Quais escolhas temos feito diante das encruzilhadas que têm aparecido em nosso caminho, enquanto indivíduos e enquanto sociedade? Entre o amor e o ódio? Entre a verdade e a mentira? Entre a essência e a aparência? Entre a autenticidade e a hipocrisia? Entre o sonho e a desesperança? Entre a luz e as trevas? Os seres humanos parecem estar capitulando perante a obstinação e a sofreguidão dos opressores e oportunistas. Parecemos povos escravizados, que desistiram da liberdade e da dignidade. Preferimos nos submeter e, alienados e acomodados, sobreviver, a combater a boa luta. Compactuamos com os que nos dominam, e que nos prometem que algum dia talvez possamos entrar no seleto grupo de privilegiados tiranos. Ou nos rendemos aos déspotas e truculentos, ou nos aliamos a eles. Exagero? Se não é assim para todos, é pelo menos para uma boa parte da população atual do mundo.

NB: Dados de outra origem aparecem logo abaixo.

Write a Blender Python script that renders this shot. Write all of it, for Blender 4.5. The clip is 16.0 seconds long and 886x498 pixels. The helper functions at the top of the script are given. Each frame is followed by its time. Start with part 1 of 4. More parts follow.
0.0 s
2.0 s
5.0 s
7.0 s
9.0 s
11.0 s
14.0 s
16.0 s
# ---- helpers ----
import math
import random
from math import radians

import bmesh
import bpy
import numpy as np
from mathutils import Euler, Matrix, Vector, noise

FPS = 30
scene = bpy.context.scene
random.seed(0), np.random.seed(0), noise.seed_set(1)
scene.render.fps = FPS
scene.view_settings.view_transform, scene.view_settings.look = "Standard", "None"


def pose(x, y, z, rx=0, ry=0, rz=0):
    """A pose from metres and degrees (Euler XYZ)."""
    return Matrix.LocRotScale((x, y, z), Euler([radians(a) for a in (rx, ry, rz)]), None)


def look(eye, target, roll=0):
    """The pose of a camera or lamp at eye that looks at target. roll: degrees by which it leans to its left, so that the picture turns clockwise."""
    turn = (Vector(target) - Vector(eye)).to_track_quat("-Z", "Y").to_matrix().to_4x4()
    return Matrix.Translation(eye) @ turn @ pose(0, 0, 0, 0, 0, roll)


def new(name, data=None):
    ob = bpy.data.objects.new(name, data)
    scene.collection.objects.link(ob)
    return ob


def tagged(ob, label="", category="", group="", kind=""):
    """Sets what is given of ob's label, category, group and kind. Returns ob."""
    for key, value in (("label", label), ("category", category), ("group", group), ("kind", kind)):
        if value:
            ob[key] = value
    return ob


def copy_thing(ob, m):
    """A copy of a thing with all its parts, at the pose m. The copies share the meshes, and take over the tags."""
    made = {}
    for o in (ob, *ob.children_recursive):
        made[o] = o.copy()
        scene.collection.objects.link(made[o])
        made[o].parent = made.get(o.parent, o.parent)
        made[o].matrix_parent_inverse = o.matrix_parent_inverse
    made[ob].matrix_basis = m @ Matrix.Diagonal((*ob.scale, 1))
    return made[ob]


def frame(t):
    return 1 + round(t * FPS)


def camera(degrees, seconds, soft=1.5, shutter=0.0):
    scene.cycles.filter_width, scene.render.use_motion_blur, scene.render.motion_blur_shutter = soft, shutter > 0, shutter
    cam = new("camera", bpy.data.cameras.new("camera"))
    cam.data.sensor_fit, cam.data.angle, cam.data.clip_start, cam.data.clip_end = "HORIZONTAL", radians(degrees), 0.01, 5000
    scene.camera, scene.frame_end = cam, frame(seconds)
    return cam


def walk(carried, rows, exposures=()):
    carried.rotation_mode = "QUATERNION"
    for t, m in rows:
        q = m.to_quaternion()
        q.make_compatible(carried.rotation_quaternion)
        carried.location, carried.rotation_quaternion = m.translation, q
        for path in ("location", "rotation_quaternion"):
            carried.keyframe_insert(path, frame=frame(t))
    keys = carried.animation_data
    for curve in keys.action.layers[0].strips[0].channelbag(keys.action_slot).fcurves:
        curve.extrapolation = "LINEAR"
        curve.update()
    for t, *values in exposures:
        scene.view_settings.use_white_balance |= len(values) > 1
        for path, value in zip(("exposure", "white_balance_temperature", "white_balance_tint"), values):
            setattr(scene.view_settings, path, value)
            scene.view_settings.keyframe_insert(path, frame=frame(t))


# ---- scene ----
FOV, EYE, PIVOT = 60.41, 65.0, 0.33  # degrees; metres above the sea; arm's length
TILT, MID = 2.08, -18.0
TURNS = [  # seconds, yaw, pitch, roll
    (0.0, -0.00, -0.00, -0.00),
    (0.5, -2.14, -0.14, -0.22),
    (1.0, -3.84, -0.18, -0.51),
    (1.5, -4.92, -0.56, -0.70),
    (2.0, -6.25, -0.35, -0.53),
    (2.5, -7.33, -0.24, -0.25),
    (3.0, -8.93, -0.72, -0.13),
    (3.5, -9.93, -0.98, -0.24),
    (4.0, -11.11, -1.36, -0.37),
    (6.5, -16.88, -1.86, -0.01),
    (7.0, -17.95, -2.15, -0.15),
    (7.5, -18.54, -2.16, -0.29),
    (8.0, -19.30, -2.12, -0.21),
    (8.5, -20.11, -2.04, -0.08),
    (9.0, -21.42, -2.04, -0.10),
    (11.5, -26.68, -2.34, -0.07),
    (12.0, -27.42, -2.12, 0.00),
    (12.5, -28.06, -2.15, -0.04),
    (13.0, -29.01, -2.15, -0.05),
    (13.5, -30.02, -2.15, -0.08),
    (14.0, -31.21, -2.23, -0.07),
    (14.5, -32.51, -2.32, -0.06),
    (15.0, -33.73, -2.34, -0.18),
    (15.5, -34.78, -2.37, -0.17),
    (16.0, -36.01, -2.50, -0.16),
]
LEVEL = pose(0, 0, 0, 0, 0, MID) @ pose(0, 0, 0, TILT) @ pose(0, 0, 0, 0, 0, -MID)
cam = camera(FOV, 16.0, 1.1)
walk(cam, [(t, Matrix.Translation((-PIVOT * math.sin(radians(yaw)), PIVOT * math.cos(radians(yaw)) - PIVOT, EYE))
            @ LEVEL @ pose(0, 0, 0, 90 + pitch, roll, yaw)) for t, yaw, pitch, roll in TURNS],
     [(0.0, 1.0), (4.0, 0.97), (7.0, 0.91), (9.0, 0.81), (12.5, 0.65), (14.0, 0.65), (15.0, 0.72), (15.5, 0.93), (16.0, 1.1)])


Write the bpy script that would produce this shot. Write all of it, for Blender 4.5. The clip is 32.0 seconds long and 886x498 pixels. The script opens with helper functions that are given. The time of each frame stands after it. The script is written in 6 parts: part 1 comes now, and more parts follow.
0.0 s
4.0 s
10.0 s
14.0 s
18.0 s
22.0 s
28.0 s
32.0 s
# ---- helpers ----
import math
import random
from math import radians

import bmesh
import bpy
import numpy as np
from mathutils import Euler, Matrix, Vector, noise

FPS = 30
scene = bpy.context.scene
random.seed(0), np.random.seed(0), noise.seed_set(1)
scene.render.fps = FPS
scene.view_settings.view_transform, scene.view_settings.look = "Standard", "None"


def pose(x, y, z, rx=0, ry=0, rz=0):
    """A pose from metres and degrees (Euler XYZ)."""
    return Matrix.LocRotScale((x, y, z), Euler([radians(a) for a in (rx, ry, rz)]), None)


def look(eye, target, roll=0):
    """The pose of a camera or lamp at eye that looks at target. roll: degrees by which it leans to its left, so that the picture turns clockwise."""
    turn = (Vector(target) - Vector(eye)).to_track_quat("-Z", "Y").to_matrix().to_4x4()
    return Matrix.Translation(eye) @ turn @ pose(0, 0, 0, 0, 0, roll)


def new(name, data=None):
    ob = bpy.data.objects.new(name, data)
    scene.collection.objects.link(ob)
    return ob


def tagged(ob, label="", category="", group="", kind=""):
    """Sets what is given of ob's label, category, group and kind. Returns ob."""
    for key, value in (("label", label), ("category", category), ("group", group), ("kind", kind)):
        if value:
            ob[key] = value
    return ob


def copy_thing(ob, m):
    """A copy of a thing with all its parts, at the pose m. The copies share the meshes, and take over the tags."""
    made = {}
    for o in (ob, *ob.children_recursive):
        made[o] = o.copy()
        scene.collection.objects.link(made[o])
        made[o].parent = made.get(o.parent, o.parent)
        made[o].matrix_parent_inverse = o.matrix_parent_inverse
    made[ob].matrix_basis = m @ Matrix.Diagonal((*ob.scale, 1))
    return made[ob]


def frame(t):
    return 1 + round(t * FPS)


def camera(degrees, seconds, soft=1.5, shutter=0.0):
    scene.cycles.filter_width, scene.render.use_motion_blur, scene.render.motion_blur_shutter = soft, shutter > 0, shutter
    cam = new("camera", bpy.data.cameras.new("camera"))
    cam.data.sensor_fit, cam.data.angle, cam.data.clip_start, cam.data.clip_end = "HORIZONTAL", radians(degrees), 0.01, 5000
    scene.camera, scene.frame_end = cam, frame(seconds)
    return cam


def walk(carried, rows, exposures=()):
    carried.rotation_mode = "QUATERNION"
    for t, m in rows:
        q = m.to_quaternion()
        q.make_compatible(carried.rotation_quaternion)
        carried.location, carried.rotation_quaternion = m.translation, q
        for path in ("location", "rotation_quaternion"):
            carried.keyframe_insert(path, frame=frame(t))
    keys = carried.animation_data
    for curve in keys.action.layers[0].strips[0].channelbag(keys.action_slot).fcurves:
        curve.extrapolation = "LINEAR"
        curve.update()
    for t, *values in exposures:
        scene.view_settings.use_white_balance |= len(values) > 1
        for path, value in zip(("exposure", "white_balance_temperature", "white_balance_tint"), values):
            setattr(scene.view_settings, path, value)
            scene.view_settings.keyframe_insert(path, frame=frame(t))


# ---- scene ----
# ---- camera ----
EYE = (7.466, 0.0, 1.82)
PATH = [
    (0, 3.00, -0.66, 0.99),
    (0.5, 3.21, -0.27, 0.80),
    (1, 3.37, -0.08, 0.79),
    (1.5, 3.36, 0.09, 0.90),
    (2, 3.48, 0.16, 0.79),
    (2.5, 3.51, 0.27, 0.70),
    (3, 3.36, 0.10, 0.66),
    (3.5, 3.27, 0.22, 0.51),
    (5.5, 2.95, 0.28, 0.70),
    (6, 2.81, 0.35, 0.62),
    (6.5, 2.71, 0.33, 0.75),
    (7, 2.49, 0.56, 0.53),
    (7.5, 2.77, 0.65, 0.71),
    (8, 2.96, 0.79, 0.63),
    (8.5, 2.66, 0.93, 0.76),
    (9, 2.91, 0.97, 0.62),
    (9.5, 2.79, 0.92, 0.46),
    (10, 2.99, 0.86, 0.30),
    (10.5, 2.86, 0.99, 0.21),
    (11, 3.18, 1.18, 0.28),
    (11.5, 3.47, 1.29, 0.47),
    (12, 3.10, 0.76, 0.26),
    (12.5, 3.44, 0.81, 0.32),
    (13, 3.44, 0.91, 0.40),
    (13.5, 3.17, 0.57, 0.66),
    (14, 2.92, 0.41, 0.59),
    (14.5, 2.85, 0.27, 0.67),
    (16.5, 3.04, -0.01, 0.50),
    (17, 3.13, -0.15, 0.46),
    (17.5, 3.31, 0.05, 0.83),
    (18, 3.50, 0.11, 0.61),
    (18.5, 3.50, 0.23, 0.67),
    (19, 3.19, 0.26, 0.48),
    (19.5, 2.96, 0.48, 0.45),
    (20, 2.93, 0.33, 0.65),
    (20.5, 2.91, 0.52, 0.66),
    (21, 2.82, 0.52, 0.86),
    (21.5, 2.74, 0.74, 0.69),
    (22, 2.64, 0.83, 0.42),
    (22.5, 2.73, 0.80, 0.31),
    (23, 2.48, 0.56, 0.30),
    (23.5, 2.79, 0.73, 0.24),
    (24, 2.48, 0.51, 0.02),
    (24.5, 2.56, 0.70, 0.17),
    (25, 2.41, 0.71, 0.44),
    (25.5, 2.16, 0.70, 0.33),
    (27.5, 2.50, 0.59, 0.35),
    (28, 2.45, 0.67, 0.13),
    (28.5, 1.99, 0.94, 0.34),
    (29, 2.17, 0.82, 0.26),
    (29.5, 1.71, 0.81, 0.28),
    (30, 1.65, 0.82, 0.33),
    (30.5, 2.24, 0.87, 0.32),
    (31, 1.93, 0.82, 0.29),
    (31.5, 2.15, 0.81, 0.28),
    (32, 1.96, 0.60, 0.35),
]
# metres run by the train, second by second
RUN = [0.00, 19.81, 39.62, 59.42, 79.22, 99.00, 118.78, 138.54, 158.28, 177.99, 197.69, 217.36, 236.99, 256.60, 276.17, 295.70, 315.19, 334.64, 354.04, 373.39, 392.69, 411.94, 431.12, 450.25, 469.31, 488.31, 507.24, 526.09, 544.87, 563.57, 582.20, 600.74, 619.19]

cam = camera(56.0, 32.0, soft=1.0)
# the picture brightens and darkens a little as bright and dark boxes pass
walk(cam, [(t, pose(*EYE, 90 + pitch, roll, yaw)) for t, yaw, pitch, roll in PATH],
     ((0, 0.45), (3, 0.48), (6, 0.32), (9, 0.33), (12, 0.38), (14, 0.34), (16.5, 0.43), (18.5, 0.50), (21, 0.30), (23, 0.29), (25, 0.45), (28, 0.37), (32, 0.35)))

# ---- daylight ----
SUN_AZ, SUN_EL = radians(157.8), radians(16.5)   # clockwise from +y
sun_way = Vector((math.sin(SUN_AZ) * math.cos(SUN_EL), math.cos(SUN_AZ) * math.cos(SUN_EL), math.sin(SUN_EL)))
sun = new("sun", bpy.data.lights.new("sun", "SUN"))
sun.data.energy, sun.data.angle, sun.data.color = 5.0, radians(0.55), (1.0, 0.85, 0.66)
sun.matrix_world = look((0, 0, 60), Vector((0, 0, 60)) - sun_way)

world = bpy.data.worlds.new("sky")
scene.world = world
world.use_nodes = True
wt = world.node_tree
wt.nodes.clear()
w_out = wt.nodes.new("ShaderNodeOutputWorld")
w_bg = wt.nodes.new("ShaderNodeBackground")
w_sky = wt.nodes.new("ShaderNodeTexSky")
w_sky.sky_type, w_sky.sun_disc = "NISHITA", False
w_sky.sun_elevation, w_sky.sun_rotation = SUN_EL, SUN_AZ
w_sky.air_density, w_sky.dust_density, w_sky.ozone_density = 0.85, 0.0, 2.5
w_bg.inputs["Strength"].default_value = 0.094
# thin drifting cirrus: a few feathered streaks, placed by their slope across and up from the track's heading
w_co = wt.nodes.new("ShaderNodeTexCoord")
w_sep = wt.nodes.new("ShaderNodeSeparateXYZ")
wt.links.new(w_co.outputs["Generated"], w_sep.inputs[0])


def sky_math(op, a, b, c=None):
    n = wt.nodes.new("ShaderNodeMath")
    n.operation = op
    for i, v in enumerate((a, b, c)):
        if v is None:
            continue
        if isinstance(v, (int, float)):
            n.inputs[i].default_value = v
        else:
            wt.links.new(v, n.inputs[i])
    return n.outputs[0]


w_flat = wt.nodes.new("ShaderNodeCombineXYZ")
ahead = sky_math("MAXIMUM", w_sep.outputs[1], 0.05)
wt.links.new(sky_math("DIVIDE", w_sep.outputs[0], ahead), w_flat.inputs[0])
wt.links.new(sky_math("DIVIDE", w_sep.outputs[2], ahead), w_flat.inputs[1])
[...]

E as nações, cuja população escolhe seus mandatários? Hoje há uma nação hegemônica, empenhada em disseminar a cizânia e a guerra pelas outras nações do mundo. O velho axioma “dividir para dominar”. E as nações dominadas deixam-se cair nas tramas engendradas pela grande ave de rapina mundial. Guerreiam internamente em lutas fratricidas, ou batem-se com nações vizinhas e antes aliadas, por discórdias fomentadas desde a capital do império, por meio de sofisticada tecnologia de desinformação e intriga. Tem sido assim em muitos lugares do planeta, destacando-se Vietnã do Sul x Vietnã do Norte, Coréia do Sul x Coréia do Norte, Irã x Iraque, Rússia x Ucrânia, China x Taiwan, China x Japão...

Nas encruzilhadas que temos encontrado, somos induzidos a escolher o caminho que nos leva à submissão, à perpetuação do papel de escravos que labutam pela riqueza e bem estar dos dissimulados senhorios. É assim quando escolhemos em quem votamos. É assim quando escolhemos em quais causas acreditar. É assim quando escolhemos calar. É assim quando escolhemos obedecer aos comandos midiáticos para consumir, para ignorar, para desrespeitar, para depredar, para amedrontar-se, para odiar, para omitir-se...

É hora de, diante da encruzilhada, enfim nos perguntarmos qual caminho queremos seguir. E por que seguir esse caminho, ainda que ele nos pareça ser o mais difícil.